La Vid y los sarmientos (Jn. 15, 1-8)

Jesús habla de su relación con nosotros con una parábola hermosa: La de la Vid y los sarmientos. El es la vid y nosotros las ramas. Y nos afirma que las ramas que no están unidas a la vid, se secan y no producen fruto, simplemente son ramas inútiles, que solo sirven como leña para el fuego.

Lo que está encerrado en estas afirmaciones es muy serio: Jesús es el centro de la vida, y si nos separamos de El, el flujo de la vida no nos llega. Esto lo ha dicho de muchas formas y en diversos momentos: por ejemplo cuando nos dice que El es el pan de la vida, y que si no nos alimentamos de El no tenemos vida. Y en el comienzo del Evangelio de San Juan se dice: por El fue hecho todo lo que existe. Y San Pablo, en forma similar, dice: todo fue creado por El y para El.
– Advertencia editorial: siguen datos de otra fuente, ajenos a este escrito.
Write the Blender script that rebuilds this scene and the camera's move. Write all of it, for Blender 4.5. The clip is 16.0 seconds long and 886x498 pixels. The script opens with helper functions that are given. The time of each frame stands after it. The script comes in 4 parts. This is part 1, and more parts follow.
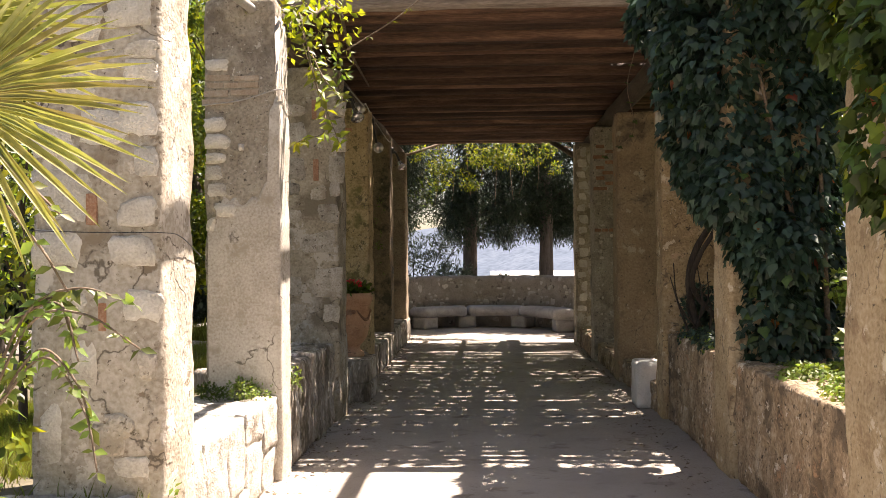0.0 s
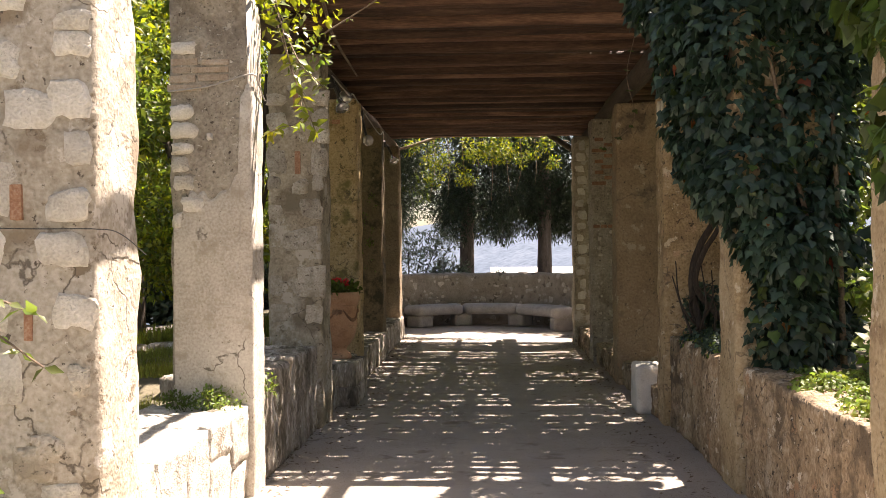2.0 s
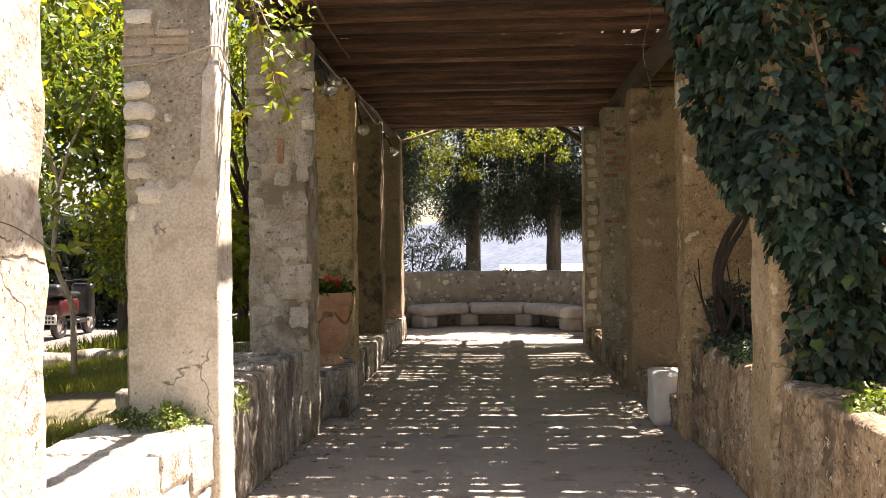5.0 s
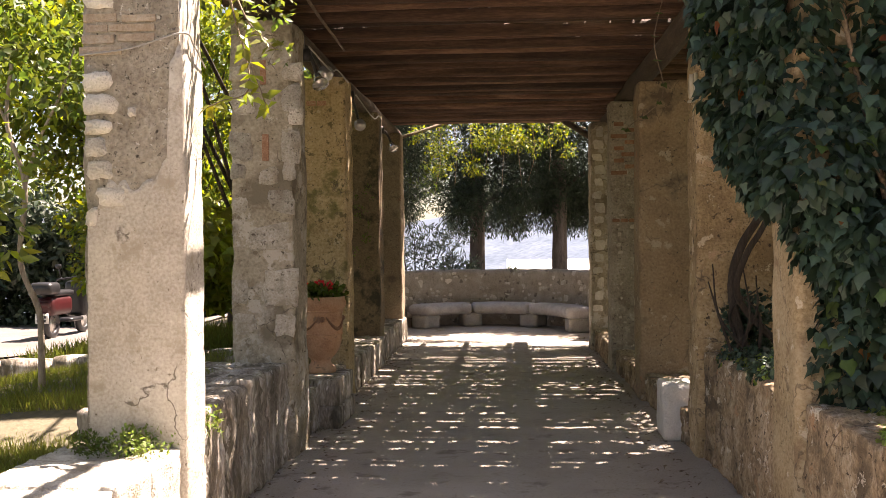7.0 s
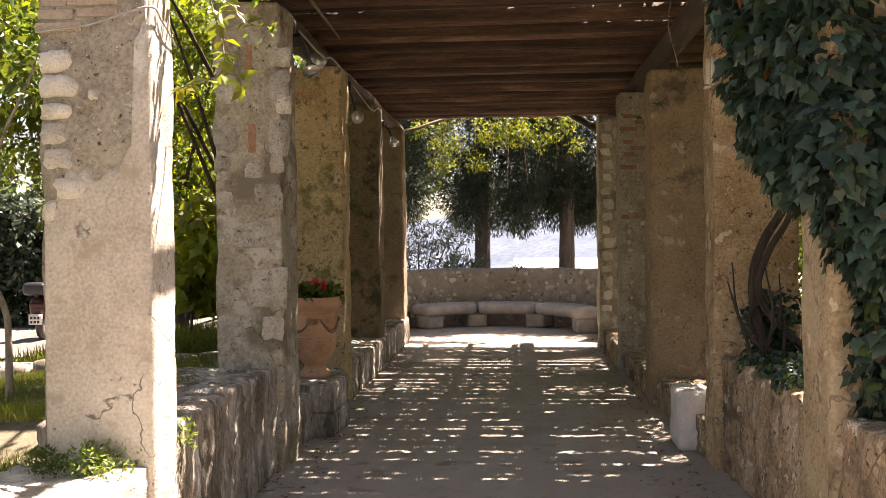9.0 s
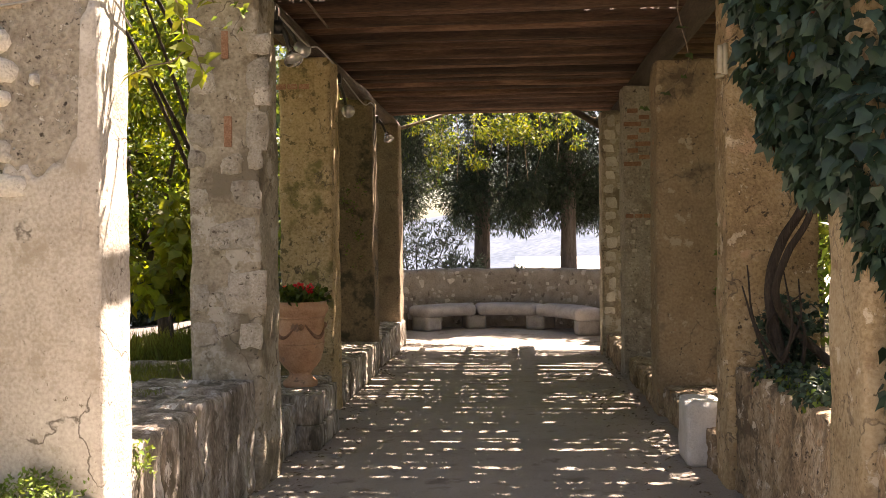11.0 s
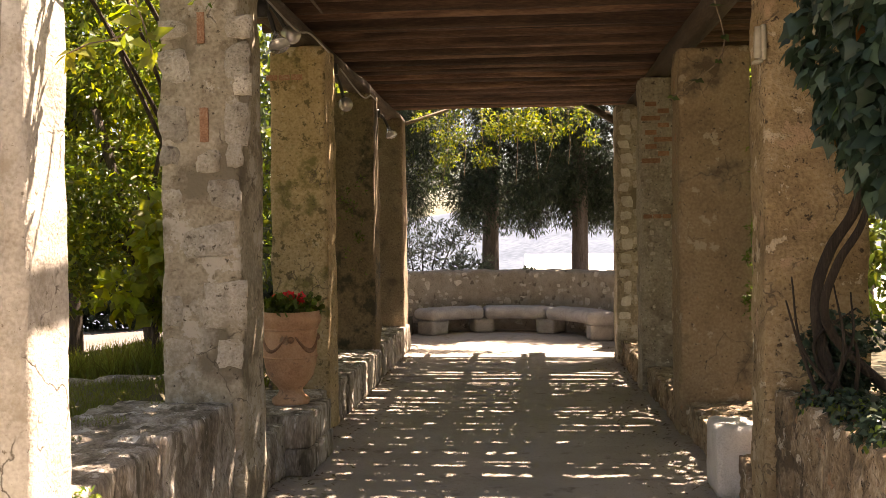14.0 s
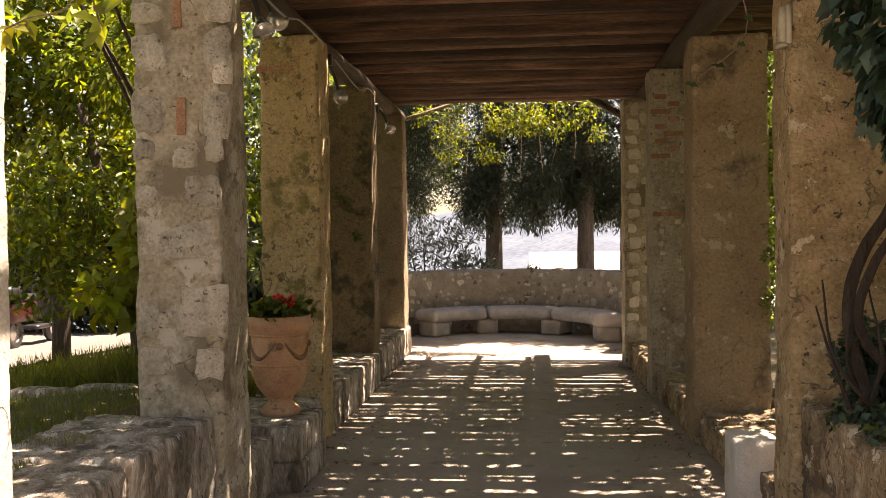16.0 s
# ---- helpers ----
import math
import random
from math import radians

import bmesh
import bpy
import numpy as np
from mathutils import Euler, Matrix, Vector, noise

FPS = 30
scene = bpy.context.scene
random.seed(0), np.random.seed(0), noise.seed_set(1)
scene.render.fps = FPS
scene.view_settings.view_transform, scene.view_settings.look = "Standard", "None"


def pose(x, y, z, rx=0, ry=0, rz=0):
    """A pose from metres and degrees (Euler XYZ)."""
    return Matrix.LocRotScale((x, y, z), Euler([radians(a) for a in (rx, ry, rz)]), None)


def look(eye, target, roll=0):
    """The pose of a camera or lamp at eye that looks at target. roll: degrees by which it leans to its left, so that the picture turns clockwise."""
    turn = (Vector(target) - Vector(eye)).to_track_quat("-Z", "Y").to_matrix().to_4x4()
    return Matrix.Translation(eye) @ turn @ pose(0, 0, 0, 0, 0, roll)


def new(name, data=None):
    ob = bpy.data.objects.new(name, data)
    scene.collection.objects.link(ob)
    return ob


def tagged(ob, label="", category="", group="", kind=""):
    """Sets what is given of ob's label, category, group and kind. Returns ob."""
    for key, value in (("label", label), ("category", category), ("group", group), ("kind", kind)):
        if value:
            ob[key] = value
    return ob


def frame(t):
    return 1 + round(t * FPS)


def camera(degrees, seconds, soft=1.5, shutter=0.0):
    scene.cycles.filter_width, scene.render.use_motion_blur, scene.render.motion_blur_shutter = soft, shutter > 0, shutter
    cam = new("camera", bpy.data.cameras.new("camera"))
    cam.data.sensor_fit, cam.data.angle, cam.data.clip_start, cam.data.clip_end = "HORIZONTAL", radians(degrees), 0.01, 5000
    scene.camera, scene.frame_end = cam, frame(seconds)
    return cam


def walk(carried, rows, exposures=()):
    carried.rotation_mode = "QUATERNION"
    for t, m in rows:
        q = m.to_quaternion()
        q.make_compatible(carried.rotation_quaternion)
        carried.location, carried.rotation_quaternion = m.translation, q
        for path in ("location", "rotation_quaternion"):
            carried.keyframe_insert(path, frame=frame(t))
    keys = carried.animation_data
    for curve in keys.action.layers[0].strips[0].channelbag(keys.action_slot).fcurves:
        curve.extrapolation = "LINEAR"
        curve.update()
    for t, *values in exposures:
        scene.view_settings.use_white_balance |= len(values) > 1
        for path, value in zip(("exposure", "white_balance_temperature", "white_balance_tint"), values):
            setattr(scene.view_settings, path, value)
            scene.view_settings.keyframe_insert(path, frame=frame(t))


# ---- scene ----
cam = camera(49.6, 16.0, soft=0.8)
EXPOSURE = 2.33
PATH = [
    (0, (0.106, -0.106, 1.55), (0.005, 1.892, 1.559), -0.5),
    (0.5, (0.122, -0.001, 1.556), (0.021, 1.997, 1.563), -0.6),
    (1, (0.137, 0.131, 1.545), (0.038, 2.129, 1.55), -0.6),
    (1.5, (0.154, 0.264, 1.541), (0.056, 2.262, 1.544), -0.6),
    (2, (0.183, 0.379, 1.56), (0.081, 2.376, 1.561), -0.5),
    (2.5, (0.196, 0.501, 1.571), (0.091, 2.498, 1.572), -0.5),
    (3, (0.212, 0.616, 1.57), (0.102, 2.613, 1.569), -0.6),
    (3.5, (0.224, 0.745, 1.552), (0.109, 2.742, 1.55), -0.6),
    (4, (0.224, 0.892, 1.549), (0.107, 2.889, 1.546), -0.6),
    (6.5, (0.286, 1.524, 1.593), (0.152, 3.52, 1.582), -0.6),
    (7, (0.295, 1.651, 1.621), (0.158, 3.646, 1.605), -0.5),
    (7.5, (0.308, 1.755, 1.62), (0.166, 3.75, 1.606), -0.6),
    (8, (0.306, 1.876, 1.617), (0.161, 3.871, 1.601), -0.6),
    (8.5, (0.317, 1.997, 1.604), (0.167, 3.992, 1.586), -0.6),
    (9, (0.322, 2.129, 1.605), (0.17, 4.123, 1.587), -0.6),
    (11.5, (0.37, 2.733, 1.639), (0.211, 4.726, 1.617), -0.6),
    (12, (0.38, 2.849, 1.667), (0.217, 4.842, 1.644), -0.6),
    (12.5, (0.38, 2.963, 1.678), (0.213, 4.956, 1.653), -0.7),
    (13, (0.373, 3.07, 1.674), (0.202, 5.062, 1.648), -0.7),
    (13.5, (0.363, 3.18, 1.669), (0.189, 5.172, 1.641), -0.6),
    (14, (0.344, 3.297, 1.675), (0.169, 5.29, 1.648), -0.6),
    (14.5, (0.347, 3.409, 1.687), (0.167, 5.401, 1.66), -0.7),
    (15, (0.348, 3.504, 1.707), (0.168, 5.495, 1.678), -0.7),
    (15.5, (0.351, 3.605, 1.7), (0.169, 5.596, 1.67), -0.7),
    (16, (0.345, 3.732, 1.685), (0.161, 5.723, 1.654), -0.7),
]
walk(cam, [(t, look(eye, target, roll)) for t, eye, target, roll in PATH], exposures=[(0.0, EXPOSURE - 0.33, 7700, 22), (4.0, EXPOSURE - 0.05, 7850, 22), (8.0, EXPOSURE + 0.09, 8050, 26), (12.5, EXPOSURE + 0.17, 8600, 26), (16.0, EXPOSURE + 0.07, 9400, 26)])

# ---- light ----
SUN_X, SUN_Y = 0.39, 0.30
world = bpy.data.worlds.new("sky")
scene.world = world
world.use_nodes = True
wn = world.node_tree
sky = wn.nodes.new("ShaderNodeTexSky")
sky.sky_type = "NISHITA"
sky.sun_disc = False
sky.sun_elevation = math.atan2(1, math.hypot(SUN_X, SUN_Y))
sky.sun_rotation = math.atan2(SUN_X, SUN_Y)
wn.links.new(sky.outputs[0], wn.nodes["Background"].inputs[0])
wn.nodes["Background"].inputs[1].default_value = 0.05
sun = new("sun", bpy.data.lights.new("sun", "SUN"))
sun.data.energy, sun.data.angle, sun.data.color = 5.0, radians(0.6), (1.0, 0.985, 0.955)
sun.matrix_world = look((SUN_X * 30, SUN_Y * 30, 30), (0, 0, 0))


# ---- materials ----
def material(name, colors, scale=3.0, fine=60.0, rough=0.9, bump=0.4, mottle=0.5, stretch=(1, 1, 1), tone=0.0, leaf=0.0, spots=None, metal=0.0, island=0.0, crack=0.0):
    """Procedural surface: a ramp of colours over two scales of noise, grain in the relief, optional spots and hair cracks,
    shifts of tone from piece to piece, and light passing through leaves."""
    m = bpy.data.materials.new(name)
    m.use_nodes = True
    t, n, k = m.node_tree, m.node_tree.nodes, m.node_tree.links
    b = n["Principled BSDF"]
    mp = n.new("ShaderNodeMapping")
    mp.inputs["Scale"].default_value = stretch
    geo = n.new("ShaderNodeNewGeometry")
    k.new(geo.outputs["Position"], mp.inputs[0])
    big = n.new("ShaderNodeTexNoise")
    big.inputs["Scale"].default_value, big.inputs["Detail"].default_value, big.inputs["Roughness"].default_value = scale, 7, 0.62
    small = n.new("ShaderNodeTexNoise")
    small.inputs["Scale"].default_value, small.inputs["Detail"].default_value = fine, 4
    k.new(mp.outputs[0], big.inputs[0]), k.new(mp.outputs[0], small.inputs[0])
    mix = n.new("ShaderNodeMix")
    mix.data_type = "FLOAT"
    mix.inputs[0].default_value = 1 - mottle
    k.new(big.outputs[0], mix.inputs[2]), k.new(small.outputs[0], mix.inputs[3])
    ramp = n.new("ShaderNodeValToRGB")
    els = ramp.color_ramp.elements
    while len(els) < len(colors):
        els.new(0.5)
    for i, c in enumerate(colors):
        els[i].position = 0.34 + 0.32 * i / max(1, len(colors) - 1)
        els[i].color = (*c, 1)
    k.new(mix.outputs[0], ramp.inputs[0])
    out = ramp.outputs[0]
    if spots and isinstance(spots[0][0], float):
        spots = ((*spots, 0.05),)
    height = []
    for colour, sc, edge, wide in spots or ():
        v = n.new("ShaderNodeTexNoise")
        v.inputs["Scale"].default_value, v.inputs["Detail"].default_value, v.inputs["Roughness"].default_value = sc, 6, 0.66
        k.new(mp.outputs[0] if stretch[2] < 0.3 else geo.outputs["Position"], v.inputs[0])
        r2 = n.new("ShaderNodeValToRGB")
        r2.color_ramp.elements[0].position, r2.color_ramp.elements[1].position = edge, edge + wide
        k.new(v.outputs[0], r2.inputs[0])
        mc = n.new("ShaderNodeMix")
        mc.data_type = "RGBA"
        k.new(r2.outputs[0], mc.inputs[0]), k.new(out, mc.inputs[6])
        mc.inputs[7].default_value = (*colour, 1)
        out = mc.outputs[2]
        height.append(r2.outputs[0])
    if crack:
        warp = n.new("ShaderNodeTexNoise")
        warp.inputs["Scale"].default_value, warp.inputs["Detail"].default_value = 5, 5
        k.new(geo.outputs["Position"], warp.inputs[0])
        off = n.new("ShaderNodeVectorMath")
        off.operation = "MULTIPLY_ADD"
        off.inputs[1].default_value = (0.35, 0.35, 0.35)
        k.new(warp.outputs["Color"], off.inputs[0]), k.new(geo.outputs["Position"], off.inputs[2])
        cell = n.new("ShaderNodeTexVoronoi")
        cell.feature = "DISTANCE_TO_EDGE"
        cell.inputs["Scale"].default_value = 2.3
        k.new(off.outputs[0], cell.inputs["Vector"])
        line = n.new("ShaderNodeMapRange")
        line.inputs[1].default_value, line.inputs[2].default_value, line.inputs[3].default_value, line.inputs[4].default_value = 0.004, 0.018, 1, 0
        k.new(cell.outputs["Distance"], line.inputs[0])
        some = n.new("ShaderNodeMapRange")
        some.inputs[1].default_value, some.inputs[2].default_value = 0.50, 0.56
        k.new(big.outputs[0], some.inputs[0])
        both = n.new("ShaderNodeMath")
        both.operation = "MULTIPLY"
        k.new(line.outputs[0], both.inputs[0]), k.new(some.outputs[0], both.inputs[1])
        mk = n.new("ShaderNodeMix")
        mk.data_type = "RGBA"
        mk.inputs[7].default_value = (0.09, 0.07, 0.05, 1)
        fade = n.new("ShaderNodeMath")
        fade.operation = "MULTIPLY"
        fade.inputs[1].default_value = crack
        k.new(both.outputs[0], fade.inputs[0]), k.new(fade.outputs[0], mk.inputs[0]), k.new(out, mk.inputs[6])
        out = mk.outputs[2]
        height.append(both.outputs[0])
    if tone or island:
        hsv = n.new("ShaderNodeHueSaturation")
        mr = n.new("ShaderNodeMapRange")
        amount = tone or island
        mr.inputs[3].default_value, mr.inputs[4].default_value = 1 - amount, 1 + amount
        if tone:
            k.new(n.new("ShaderNodeObjectInfo").outputs["Random"], mr.inputs[0])
        else:
            k.new(geo.outputs["Random Per Island"], mr.inputs[0])
            hu = n.new("ShaderNodeMapRange")
            hu.inputs[3].default_value, hu.inputs[4].default_value = 0.47, 0.52
            k.new(geo.outputs["Random Per Island"], hu.inputs[0])
            k.new(hu.outputs[0], hsv.inputs["Hue"])
        k.new(mr.outputs[0], hsv.inputs["Value"])
        k.new(out, hsv.inputs["Color"])
        out = hsv.outputs[0]
    k.new(out, b.inputs["Base Color"])
    b.inputs["Roughness"].default_value, b.inputs["Metallic"].default_value = rough, metal
    if bump:
        add = n.new("ShaderNodeMath")
        add.operation = "MULTIPLY_ADD"
        add.inputs[1].default_value = 2.5
        k.new(big.outputs[0], add.inputs[0]), k.new(small.outputs[0], add.inputs[2])
        top = add.outputs[0]
        for h in height:
            sub = n.new("ShaderNodeMath")
            sub.operation = "MULTIPLY_ADD"
            sub.inputs[1].default_value = -0.35
            k.new(h, sub.inputs[0]), k.new(top, sub.inputs[2])
            top = sub.outputs[0]
        bm_ = n.new("ShaderNodeBump")
        bm_.inputs["Strength"].default_value, bm_.inputs["Distance"].default_value = bump, 0.012
        k.new(top, bm_.inputs["Height"])
        k.new(bm_.outputs[0], b.inputs["Normal"])
    if leaf:
        tr = n.new("ShaderNodeBsdfTranslucent")
        ms = n.new("ShaderNodeMixShader")
        ms.inputs[0].default_value = leaf
        gam = n.new("ShaderNodeHueSaturation")
        gam.inputs["Value"].default_value, gam.inputs["Saturation"].default_value, gam.inputs["Hue"].default_value = 2.2, 1.1, 0.48
        k.new(out, gam.inputs["Color"]), k.new(gam.outputs[0], tr.inputs[0])
        k.new(b.outputs[0], ms.inputs[1]), k.new(tr.outputs[0], ms.inputs[2])
        k.new(ms.outputs[0], n["Material Output"].inputs[0])
    return m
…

Se trata de un asunto esencial: algo que toca a la esencia del ser. Sin Cristo estamos privados de las conexiones vitales, que nos hacen vivir. No es sólo un asunto religioso, sino más hondo, no se trata solo del comportamiento moral, sino de la esencia misma del ser. Esa es la afirmación de Jesús: El está en el centro de toda vida, y toda vida se alimenta en la medida en que mantiene nexos vitales con El.

¿Cómo haremos para mantener esta unidad con El? Hay muchas cosas que podemos hacer, para mantener y reforzar esta unión. Pero también hay que afirmar que aquí se trata de la ayuda de Dios, imprescindible para toda obra buena. Esa ayuda de Dios la podemos suponer, porque Dios siempre está dispuesto: El quiere que todos los hombres se salven; por tanto lo que queda es ver cuál es nuestra parte en este trabajo de estar unidos con Jesús.

Primero hay que evitar todo corte de los vasos vitales por los cuales nos llega su aliento de vida: claro está que con el pecado se corta o se debilita esta unión vital con Cristo. Esta es una condición previa, para poder después progresar en la unión. Hay que subrayar de nuevo que se trata de unión substancial, y no simplemente concordancia moral con Cristo: cumplir lo que El dice. En esto nos va la vida, en estar unidos a la fuente de donde nace y se alimenta toda vida.

La unión se hace entonces por la gracia, ese flujo vital, por el cual la vida de Dios vive en nosotros. Y que se alimenta por los sacramentos y por la oración. Lamentablemente los sacramentos no producen en nosotros todos sus efectos, porque el rito se nos convierte a veces en una barrera, por nuestra falta de penetración en el misterio. El sacramento no es un “encuentro”, como debería ser. Se trata de una cita de verdad con Aquel que nos ama. Pero cuando se recibe, o se acude a El, sin fuerza, sin apertura de corazón, nuestro espíritu queda en la periferia de la fiesta, como un invitado que se queda sólo a la puerta. Es verdad que el Sacramento está rodeado de una especie de muralla, que es la forma ritual en que se celebra. Y hay que penetrar en esa muralla, para que se produzca el encuentro.

Aquí hay dificultades que se pueden ir eliminando poco a poco, con un poco de interés personal, y con mucha ayuda del Señor. El quiere que vayamos vislumbrando poco a poco el tesoro escondido, y que tengamos como meta, atravesar la cortina del tesoro. Dios entrará en nosotros para hacernos recibir el milagro de su amor. Así se irá produciendo más y más el fruto de la unión, así nuestra ramita (nosotros) estaremos unidos a esa vid, que nos provee de frutos tan maravillosos, como la paz y el gozo de vivir en El.

Y de forma similar la oración debe intensificar esta unión con El. La oración en sí misma es estar unidos a Cristo, para que se produzca un flujo de El a nosotros y de nosotros a El. Esta oración viene siendo un proceso en que progresivamente vamos pasando de los círculos exteriores hasta el centro de la intimidad. Pero el que persevera en la oración poco a poco se irá adentrando, cada vez estará en una órbita más cercana al Centro, al Sol. Así la oración irá produciendo el fruto de la unión.

Esa es una tarea importante para nuestra vida, ya que El nos ha dicho que si no estamos unidos a su tronco, no tenemos vida, no tenemos fruto. Y ponerse en marcha hacia esa unión le da a la vida una plenitud insospechada. Marchar decididos a una unión tal que podamos exclamar: Vivo yo, pero no soy quien vive, es Cristo quien vive en mí.